● SUPPLIED MATERIAL:
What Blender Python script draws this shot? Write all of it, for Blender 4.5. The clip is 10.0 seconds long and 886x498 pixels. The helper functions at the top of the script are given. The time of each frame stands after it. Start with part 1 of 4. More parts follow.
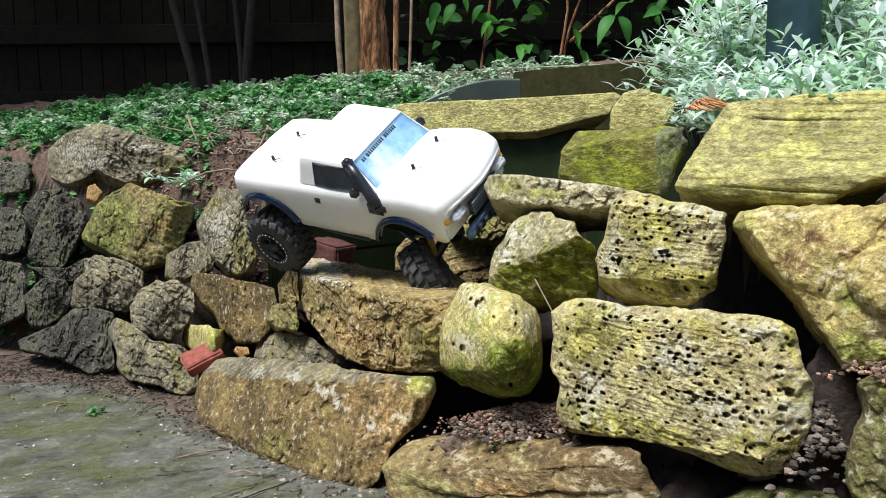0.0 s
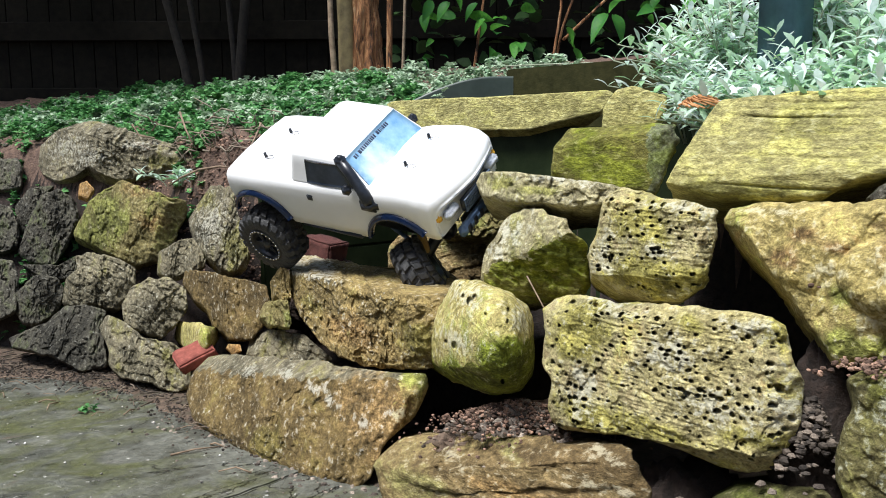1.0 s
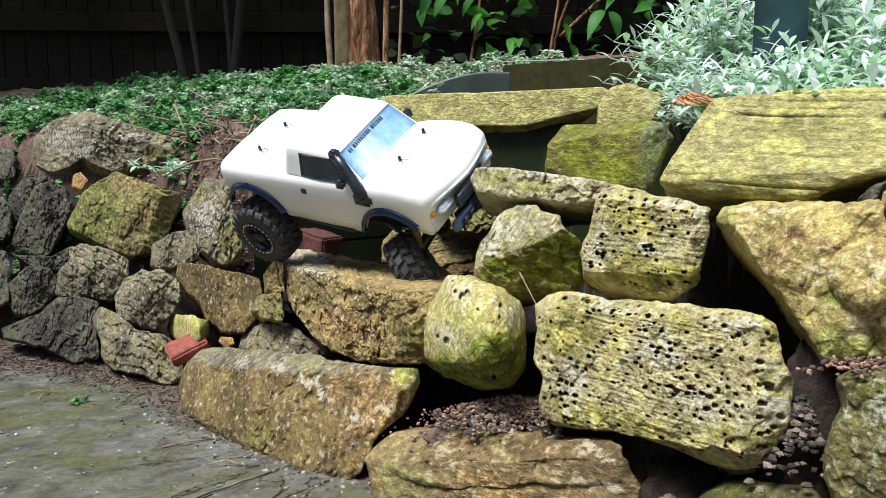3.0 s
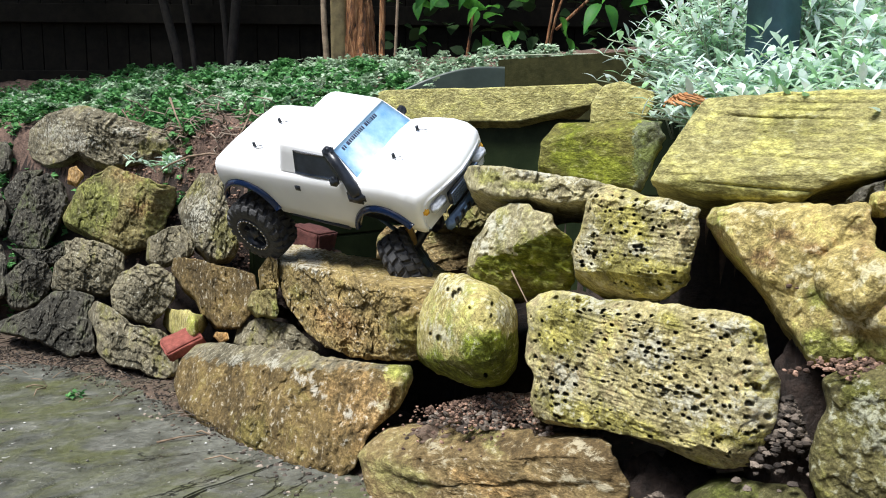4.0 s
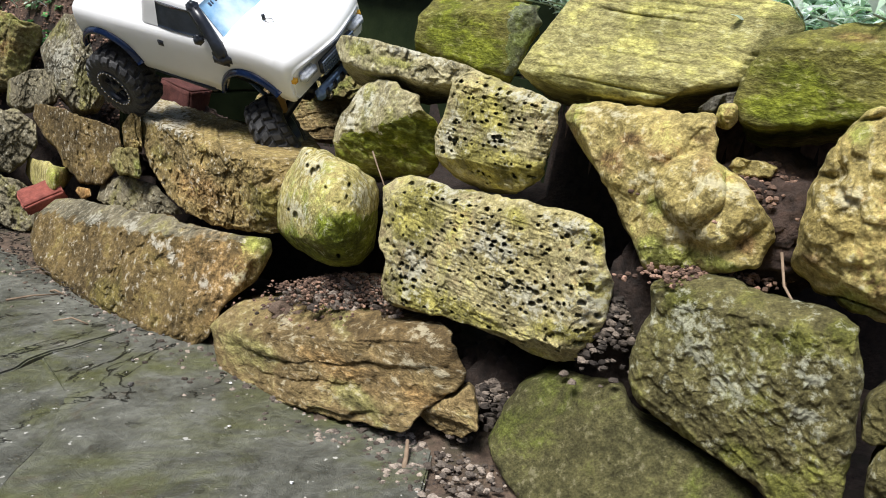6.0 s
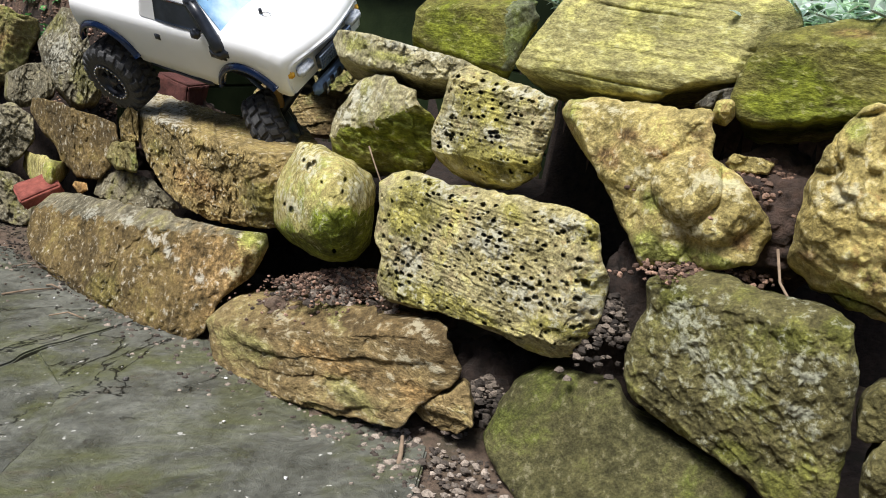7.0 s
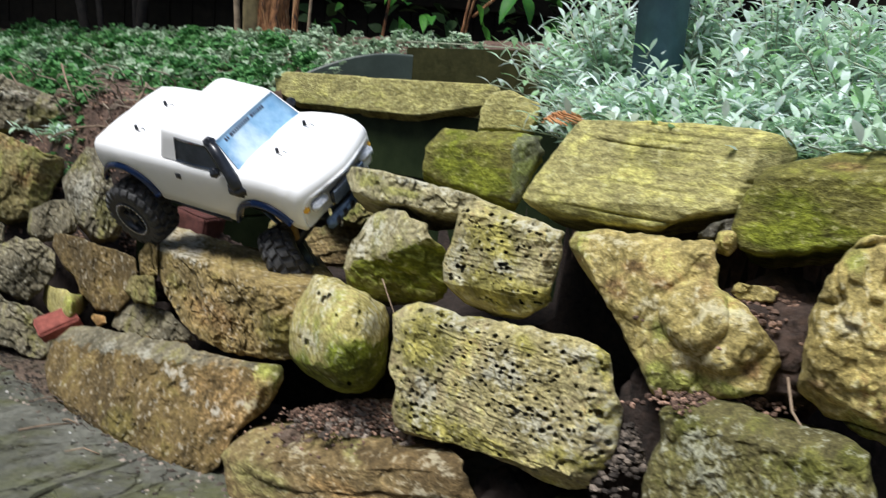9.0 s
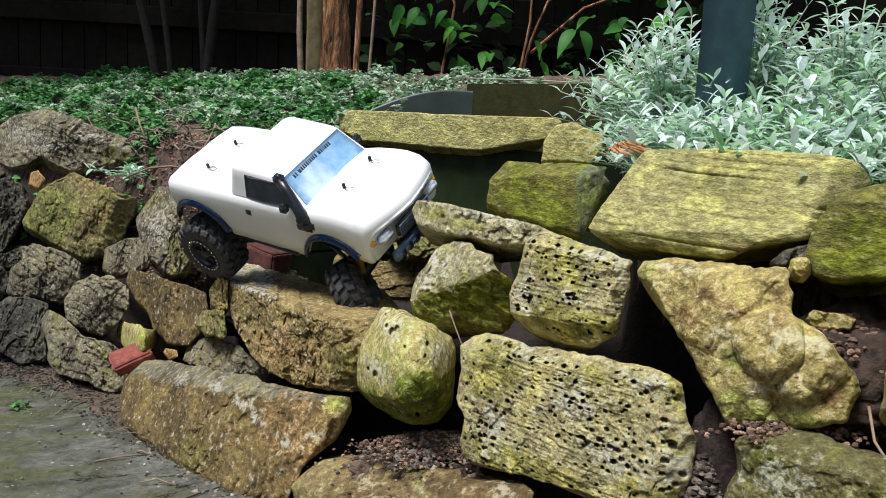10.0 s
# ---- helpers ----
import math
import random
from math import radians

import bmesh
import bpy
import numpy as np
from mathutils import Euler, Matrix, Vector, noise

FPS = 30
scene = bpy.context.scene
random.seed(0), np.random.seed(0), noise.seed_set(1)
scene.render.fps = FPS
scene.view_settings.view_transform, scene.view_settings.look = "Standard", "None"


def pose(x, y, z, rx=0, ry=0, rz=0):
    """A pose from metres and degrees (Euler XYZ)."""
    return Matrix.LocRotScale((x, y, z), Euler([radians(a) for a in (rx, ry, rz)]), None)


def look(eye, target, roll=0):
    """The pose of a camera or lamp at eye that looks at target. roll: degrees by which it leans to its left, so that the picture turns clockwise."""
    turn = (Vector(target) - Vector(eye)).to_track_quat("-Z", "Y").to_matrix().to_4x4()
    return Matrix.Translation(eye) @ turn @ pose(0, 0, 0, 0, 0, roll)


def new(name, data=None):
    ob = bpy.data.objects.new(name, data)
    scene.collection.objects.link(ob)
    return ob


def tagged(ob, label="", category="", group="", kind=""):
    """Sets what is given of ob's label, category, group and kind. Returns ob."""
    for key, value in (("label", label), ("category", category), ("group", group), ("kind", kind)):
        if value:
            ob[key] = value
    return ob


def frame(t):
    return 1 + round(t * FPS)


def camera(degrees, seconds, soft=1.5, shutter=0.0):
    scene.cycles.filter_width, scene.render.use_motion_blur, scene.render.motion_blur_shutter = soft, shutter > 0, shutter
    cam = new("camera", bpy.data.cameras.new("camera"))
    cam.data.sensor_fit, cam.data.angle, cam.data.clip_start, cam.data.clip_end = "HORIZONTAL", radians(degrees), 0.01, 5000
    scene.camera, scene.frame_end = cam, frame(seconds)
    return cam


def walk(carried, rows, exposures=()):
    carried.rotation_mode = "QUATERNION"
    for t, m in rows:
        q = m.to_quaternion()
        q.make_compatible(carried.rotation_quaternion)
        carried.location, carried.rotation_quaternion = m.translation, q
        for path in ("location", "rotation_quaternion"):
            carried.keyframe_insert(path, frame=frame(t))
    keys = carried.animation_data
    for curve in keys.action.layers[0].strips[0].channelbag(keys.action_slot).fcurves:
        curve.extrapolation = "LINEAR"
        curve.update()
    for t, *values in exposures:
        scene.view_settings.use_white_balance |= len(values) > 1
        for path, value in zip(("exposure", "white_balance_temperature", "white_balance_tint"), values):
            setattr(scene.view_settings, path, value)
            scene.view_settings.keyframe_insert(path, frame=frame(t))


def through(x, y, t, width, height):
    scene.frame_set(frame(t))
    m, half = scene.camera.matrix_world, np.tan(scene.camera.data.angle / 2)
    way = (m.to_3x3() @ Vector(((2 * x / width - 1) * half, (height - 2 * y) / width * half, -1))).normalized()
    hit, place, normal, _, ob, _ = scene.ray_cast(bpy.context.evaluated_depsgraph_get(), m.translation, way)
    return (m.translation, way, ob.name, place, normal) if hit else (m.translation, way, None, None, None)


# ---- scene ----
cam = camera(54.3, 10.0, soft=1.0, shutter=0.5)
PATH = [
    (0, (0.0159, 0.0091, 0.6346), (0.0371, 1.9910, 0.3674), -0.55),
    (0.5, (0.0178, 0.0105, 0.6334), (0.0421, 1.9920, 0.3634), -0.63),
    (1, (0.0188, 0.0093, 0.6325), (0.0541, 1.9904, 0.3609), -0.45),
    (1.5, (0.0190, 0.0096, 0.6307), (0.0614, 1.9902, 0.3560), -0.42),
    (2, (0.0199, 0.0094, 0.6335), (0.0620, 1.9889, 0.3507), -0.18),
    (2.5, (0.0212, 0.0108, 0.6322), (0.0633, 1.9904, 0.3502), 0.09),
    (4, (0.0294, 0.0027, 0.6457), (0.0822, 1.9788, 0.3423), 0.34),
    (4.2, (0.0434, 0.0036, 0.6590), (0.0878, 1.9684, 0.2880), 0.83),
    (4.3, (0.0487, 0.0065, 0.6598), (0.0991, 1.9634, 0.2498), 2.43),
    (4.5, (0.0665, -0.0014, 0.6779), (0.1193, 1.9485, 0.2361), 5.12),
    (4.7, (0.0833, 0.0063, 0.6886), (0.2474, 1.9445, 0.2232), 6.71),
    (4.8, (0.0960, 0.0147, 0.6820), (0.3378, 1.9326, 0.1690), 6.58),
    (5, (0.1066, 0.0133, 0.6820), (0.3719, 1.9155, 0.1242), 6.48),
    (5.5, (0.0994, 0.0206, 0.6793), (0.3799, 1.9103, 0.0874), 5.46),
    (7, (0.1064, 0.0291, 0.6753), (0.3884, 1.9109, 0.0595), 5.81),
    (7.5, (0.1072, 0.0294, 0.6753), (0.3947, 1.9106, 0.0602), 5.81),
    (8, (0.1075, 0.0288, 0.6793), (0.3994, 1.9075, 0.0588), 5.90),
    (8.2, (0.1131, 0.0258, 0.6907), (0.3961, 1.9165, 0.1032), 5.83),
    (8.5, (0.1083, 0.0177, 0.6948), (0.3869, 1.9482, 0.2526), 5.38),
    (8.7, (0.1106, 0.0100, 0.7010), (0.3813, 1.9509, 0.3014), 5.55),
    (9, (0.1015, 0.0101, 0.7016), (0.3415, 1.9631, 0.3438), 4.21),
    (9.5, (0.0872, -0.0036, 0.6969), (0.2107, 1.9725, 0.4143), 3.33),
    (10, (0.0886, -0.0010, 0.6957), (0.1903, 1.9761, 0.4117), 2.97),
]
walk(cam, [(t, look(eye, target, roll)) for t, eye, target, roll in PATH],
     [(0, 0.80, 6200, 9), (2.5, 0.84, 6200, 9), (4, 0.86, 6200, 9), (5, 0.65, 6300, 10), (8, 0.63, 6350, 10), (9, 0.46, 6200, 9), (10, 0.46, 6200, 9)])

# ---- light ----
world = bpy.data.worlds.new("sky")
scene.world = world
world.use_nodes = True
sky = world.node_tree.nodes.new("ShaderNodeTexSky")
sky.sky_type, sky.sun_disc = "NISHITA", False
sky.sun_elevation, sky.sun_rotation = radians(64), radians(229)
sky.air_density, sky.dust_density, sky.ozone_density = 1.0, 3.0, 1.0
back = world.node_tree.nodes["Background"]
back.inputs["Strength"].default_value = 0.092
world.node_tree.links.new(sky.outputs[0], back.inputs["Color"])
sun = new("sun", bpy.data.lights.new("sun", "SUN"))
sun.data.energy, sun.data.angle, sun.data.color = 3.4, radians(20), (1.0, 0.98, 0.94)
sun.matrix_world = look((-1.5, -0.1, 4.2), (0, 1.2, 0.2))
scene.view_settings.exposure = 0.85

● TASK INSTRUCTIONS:
Copy each line above that contains the string "soft".

● COMPLETED EXERCISE:
def camera(degrees, seconds, soft=1.5, shutter=0.0):
    scene.cycles.filter_width, scene.render.use_motion_blur, scene.render.motion_blur_shutter = soft, shutter > 0, shutter
cam = camera(54.3, 10.0, soft=1.0, shutter=0.5)